The administration has also focused on several goals from their campaign. Though they haven't fulfulled their full campaign promise to create a student regent position, the assembly did strive to increase transparency between the student body and the University's Board of Regents by passing a resolution at its first meeting to reinstate student input into the board’s bylaws in hopes of adding more student perspective to board decisions. In early September, the board voted and passed a bylaw to do so.

“That bylaw highlights the importance of student input in University decision making,” Schafer said during the meeting. “To reiterate, let’s not view this bylaw as the final product but rather as a foundation upon which more specific efforts can be built that match the spirit of this bylaw.”

Other campaign initiatives that targeted drinking and wellness have also been at least in part fulfilled. At the beginning of the year, CSG started off with plans to reduce alcohol-related incidents on game days by partnering with the Interfraternity Council to create hydration stations. In early September, CSG also hosted its third sober tailgate in five years. LSA sophomore Grant Rivas, CSG’s chief programming officer, said at the time they served 350 pizzas and 1,600 water bottles during the event.

CSG also undertook mental health initiatives. In October, the student government sent out a survey to University faculty and students to gauge their perspective of student mental health. In addition, Schafer launched the first-ever mental health taskforce to analyze data from the survey and create initiatives resulting from their research. According to an interview with Schafer, the taskforce is currently still in its research stage.

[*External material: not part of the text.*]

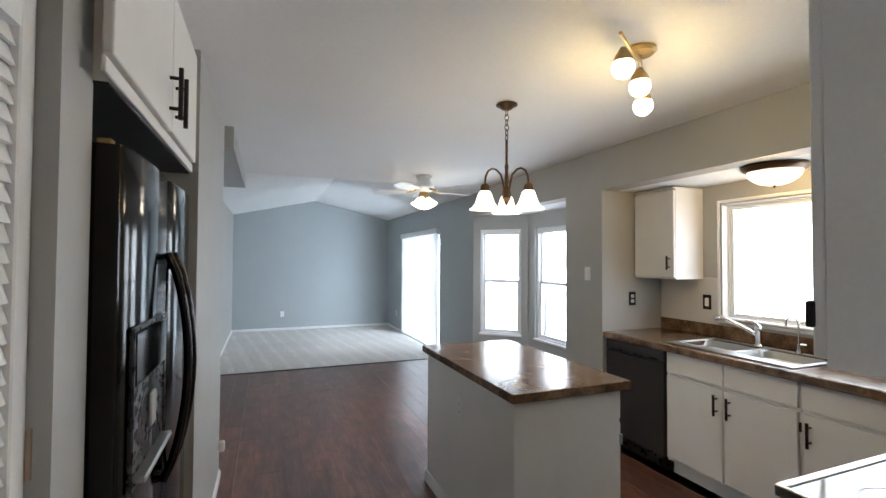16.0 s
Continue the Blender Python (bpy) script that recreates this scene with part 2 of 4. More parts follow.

Another prominent but not unusual concern for the body was their debate this semester over a resolution that would have called on the University to divest its investments in several companies that allegedly commit human rights violations against Palestinians. The resolution, brought by Students Allied for Freedom and Equality, failed with 34 to 13. It has been brought to the body unsuccesfully by SAFE multiple times in the past decade. 

CSG’s failure to pass the resolution prompted frustration from some students, most notably at a walkout on campus that drew more than 1000 students. At the event, some Palestinian students described their frustrations with the student government over the resolution, calling for more solidarity from the body.

The question of advocacy versus lobbying was also a major debate in one CSG meeting, in which members discussed passing the resolution to show support for activist Justin Cheong from By All Means Necessary, a national coalition that aims to defend affirmative action, immigrant rights and equality.

LSA senior Joey Hansel, CSG student general counsel, expressed concerns about the resolution leading to legal issues.

“I wanted to run it by (the University’s Office of the General Counsel and the Office of the Vice President of Governmental Affairs) to see if it exactly had any legal concerns, specifically because it would be the University taking a stance on an ongoing federal investigation,” he said. “Mainly my concerns were … fast-tracking the resolution. I’d rather see it go through the full process so that way I could go through those meetings later this week.”

In a interview earlier this semester, Schafer stressed in the importance of student engagement on campus for the next semester, emphasizing in particular CSG’s hope to connect with the student body more in the future and become a resource for those who feel marginalized.

“So if there is anything we are going to do, we’re going to dial up our passion with our work for the student body, our commitment to their organization and work as hard as we possibly can to improve this University,” he said. “This is an unwavering, invasive belief that everyone belongs here and deserves to be here ... there will always be work to be done. It’s our shared commitment to get involved and work to embrace the imperfections of this University and remake it so it works closely aligned to our very best selves and ideals we set for ourselves.”

Internally, the body also undertook initiatives to further student representation. In late September, CSG released a diversity report that indicated the Student Assembly was mostly made up of wealthy, white, heterosexual males. A 2015 analysis by The Michigan Daily also noted the past seven CSG presidents have been men.

Schafer said after the survey’s release that the student government was committed to diversity both on campus and within the organization. Looking toward next semester, he said CSG is aiming to create a more diverse group of representatives.

“Diversity is critical to ensuring that as a governing body, we are representative of every student on campus,” Schafer said at the time. “We look forward to analyzing the results of the report and conceptualizing ways in which we can better represent our various constituencies.”

Both internally and externally, CSG has also made strides to connect more with its student body, something past administrations had trouble with, through its Leadership Engagement Scholarship, the “It Starts With Me” campaign and its town hall.

During the CSG debates last year, former CSG President Cooper Charlton, a University alum, said there was a disconnect between the student government and the student body.

“I definitely think CSG has a lack of trust from the student body right now,” Charlton said last year. “It’s something we’ve tried to fight this year, and unfortunately I don’t think we completed our goal.”

In an interview, Charlton said he now feels like the Schafer and Griggs’ administration has taken positive steps toward student communication.

“One thing I have noticed is that CSG this past semester has been much more communicative with the student body than I believe we were last semester,” he said. “They’ve done a good job of being more connected to students. So, I would like to see them continue that into the second semester.”